Excellent dictionary.
Peter Dickinson. 13 South Street, Arbroath.
Need to wake up to reality
Sir, Watching pictures in the media of Alex Salmond making his “presidential” way through the streets of Scottish cities surrounded by glassy-eyed admirers recently, I was reminded of nothing so much as The Pied Piper of Hamelin leading his followers, trance-like, to who knows where.
This trance-like state is the only reason I can think of for so many people accepting, without question, Mr Salmond’s fantasyland picture of life in an independent Scotland that doesn’t need to defend itself because, magically, all its enemies will have disappeared overnight.
This same Scotland will be so powerful that it can walk into Europe and demand its own terms and renege on its debts without any disadvantage to the long-suffering Scottish public.

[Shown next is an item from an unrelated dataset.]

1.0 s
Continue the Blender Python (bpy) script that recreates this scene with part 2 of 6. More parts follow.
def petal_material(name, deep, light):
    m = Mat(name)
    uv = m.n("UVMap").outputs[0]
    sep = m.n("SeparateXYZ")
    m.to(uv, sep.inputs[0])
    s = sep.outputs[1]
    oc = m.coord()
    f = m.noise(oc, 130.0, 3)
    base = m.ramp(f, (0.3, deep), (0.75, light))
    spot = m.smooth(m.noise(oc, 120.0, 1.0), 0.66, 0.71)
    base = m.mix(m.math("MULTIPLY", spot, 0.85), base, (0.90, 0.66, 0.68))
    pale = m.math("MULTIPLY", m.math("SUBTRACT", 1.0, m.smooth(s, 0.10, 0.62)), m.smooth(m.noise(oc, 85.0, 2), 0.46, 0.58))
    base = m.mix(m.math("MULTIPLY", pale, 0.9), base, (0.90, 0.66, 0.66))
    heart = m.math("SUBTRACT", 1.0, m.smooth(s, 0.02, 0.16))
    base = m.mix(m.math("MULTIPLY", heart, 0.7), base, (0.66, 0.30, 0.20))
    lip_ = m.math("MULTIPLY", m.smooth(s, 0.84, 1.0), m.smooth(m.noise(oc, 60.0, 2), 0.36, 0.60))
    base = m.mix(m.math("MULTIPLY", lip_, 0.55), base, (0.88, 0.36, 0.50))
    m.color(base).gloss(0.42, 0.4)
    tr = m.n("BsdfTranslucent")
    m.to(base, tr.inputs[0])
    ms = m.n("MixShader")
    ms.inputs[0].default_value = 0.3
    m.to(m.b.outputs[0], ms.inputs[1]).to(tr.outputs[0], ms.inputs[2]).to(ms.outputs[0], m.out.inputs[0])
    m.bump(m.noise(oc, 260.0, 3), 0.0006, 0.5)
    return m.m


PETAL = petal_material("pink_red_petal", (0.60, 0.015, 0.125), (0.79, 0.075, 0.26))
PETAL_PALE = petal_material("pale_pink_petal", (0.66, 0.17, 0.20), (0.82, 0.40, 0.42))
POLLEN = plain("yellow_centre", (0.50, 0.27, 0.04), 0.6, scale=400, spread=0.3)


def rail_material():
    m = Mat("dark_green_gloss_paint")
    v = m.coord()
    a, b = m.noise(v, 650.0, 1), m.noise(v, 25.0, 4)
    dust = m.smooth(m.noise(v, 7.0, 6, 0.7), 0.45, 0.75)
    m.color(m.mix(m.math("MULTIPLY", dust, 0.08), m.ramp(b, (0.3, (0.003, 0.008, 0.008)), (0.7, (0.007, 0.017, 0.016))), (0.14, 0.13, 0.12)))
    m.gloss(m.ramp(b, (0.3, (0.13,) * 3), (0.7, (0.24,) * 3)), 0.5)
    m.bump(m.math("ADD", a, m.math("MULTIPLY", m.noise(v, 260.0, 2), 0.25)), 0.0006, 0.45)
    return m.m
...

I just wish that some of the glassy-eyed ones had “come round” long enough to ask their dear leader why, if the NHS is so safe in his hands, his government has recently after all his scare stories of health service privatisation just awarded a contract to American firm, Weight Watchers, to tackle obesity in the West of Scotland?
Also, why, under his watch, have 20,000 operations been cancelled in the last few months?
Time for people to wake up and study all Mr Salmond’s guarantees with a clear head and open eyes.
John R Nicoll. 7C Queen Street, Broughty Ferry, Dundee.
Either way, it’s a leap of faith
Sir, In response to “Why would we sign up to that?” (Friday’s letters), where J Stormonth-Darling compared a “yes” vote to a bit like being invited onto the inaugural flight of a new, untested airliner, surely a “no” vote is a bit like being invited onto a flight on an old, not-fit-for-purpose, biplane being piloted by Nigel Farage and heading out into the mid-Atlantic.
To join the flight you must first use 19th century rail links to the English Midlands before using the new mega-billion pound high speed rail link to London, and then transferring to the new mega-billion pound Boris Johnson international estuary airport.
There are no certainties. A vote either way requires a leap of faith.
Dr D Hamp-Hamilton. 31 Dalhousie Road, Broughty Ferry, Dundee.